Column: Hurricanes and gators don't mix


Thursday, October 2, 2008 10:14 AM EDT

The lack of columns lately is a sure sign I've been having some adventurous times. A month ago I was in Arctic Alaska and intended to do several columns on this trip. Things don't always go as planned, though. I operate a Red Cross Emergency Response Vehicle, known as an ERV by the acronym loving Red Cross. They must have had a spy staking out my house for I'd hardly unpacked my Arctic gear when they stuffed me onto a Louisiana bound plane to run an ERV in on the heels of hurricane Gustav while dodging Ike in the process. In less than a week I had time warped the full length of North America from the Arctic Ocean to the Gulf of Mexico.

While Ike was having its way with Texas my assigned mission was to run food, water and, later, cleaning supplies to the folks hunkered down in the Cajun bayou country along the Central Louisiana coast. About eighty of us Red Cross folks moved into a Southern Baptist Church in Lafayette. We slept coed on cots in a meeting hall and meals were cooked on propane stoves in the parking lot by the gracious Baptist folks. There were many trials getting into the coastal bayou country because of flooding. Local fire and law enforcement officials as well as prowling Red Cross Disaster Assessment people telephoned us the moment another road became passable and we followed the slowly receding waters with our lumbering, food laden ERVs.

On one such run to a place called Pecan Island I heard rumors that a dirt road wandering off into the remote reaches of the bayou might be passable as soon as they could get the bridge fixed. I drove around the barricades and set out to check on progress. Barely a mile along I was dumbfounded to see a big alligator laying belly up dead on the edge of the road. "Hmmm, odd." Then there was another smaller one and soon after another, all dead as a doornail. I reached the bridge to find the crew had just finished repairs and they allowed the ERV would be a fitting test to check their work. Before playing guinea pig I asked them what was up with all the dead alligators in the road. "Saltwater kills 'em," one mud encrusted worker said. He went on to say the 'gators congregated on the road because it was the last dry land where they could get out of the salty storm surge. When the road finally flooded over there was nowhere else to go so there they stood and met their fate. I know alligators can tolerate some brackish water but apparently they can't stand full scale ocean salt. The guy didn't know just why they died but he said their eyes turned blue before they perished. Perhaps the salt blinds them and they can't see to function? Some brief Internet surfing didn't shed any light on this. There were similar reports from other ERV drivers. Several also encountered roads jammed with live alligators and snakes. One driver reported snakes so thick he couldn't avoid running over several. Passing the bridge test and continuing down the road I saw many more dead 'gators as well as a few live ones.

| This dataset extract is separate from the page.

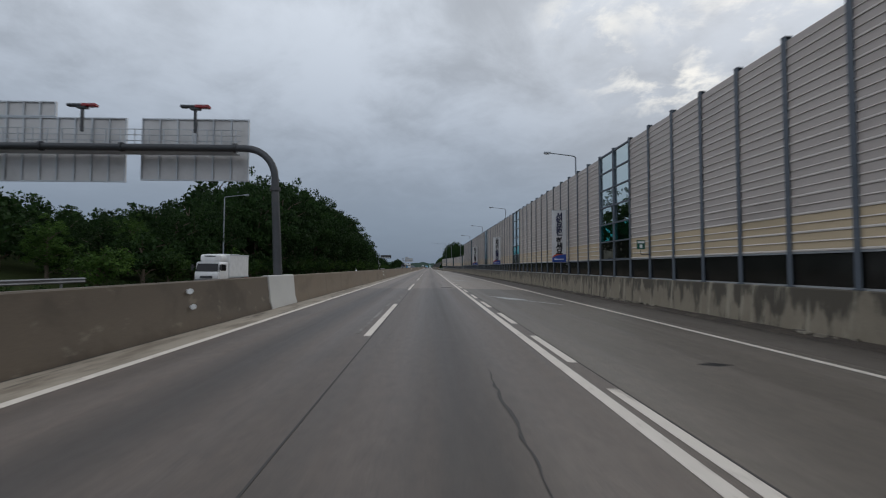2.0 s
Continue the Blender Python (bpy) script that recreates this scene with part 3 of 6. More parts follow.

In nature's way, though, one creature's demise is another's bounty. Vultures, sea gulls and crows were having the feast of their lives. Immense numbers of wading birds gathered for the bonanza of crustaceans and insects churned up by the wind whipped floodwaters. Terns, snowy, common and giant egrets, blue herons, roseate spoonbills, rails, gallinules and a variety of sandpipers big and small crowded into the shallow pools and perched on every stick and hummock dry enough to be called a perch. It was a bird watcher's paradise and a sight to behold. It was also a classic nature lesson. Amidst the devastation, misery and death of some life flourished for others. Carpe diem.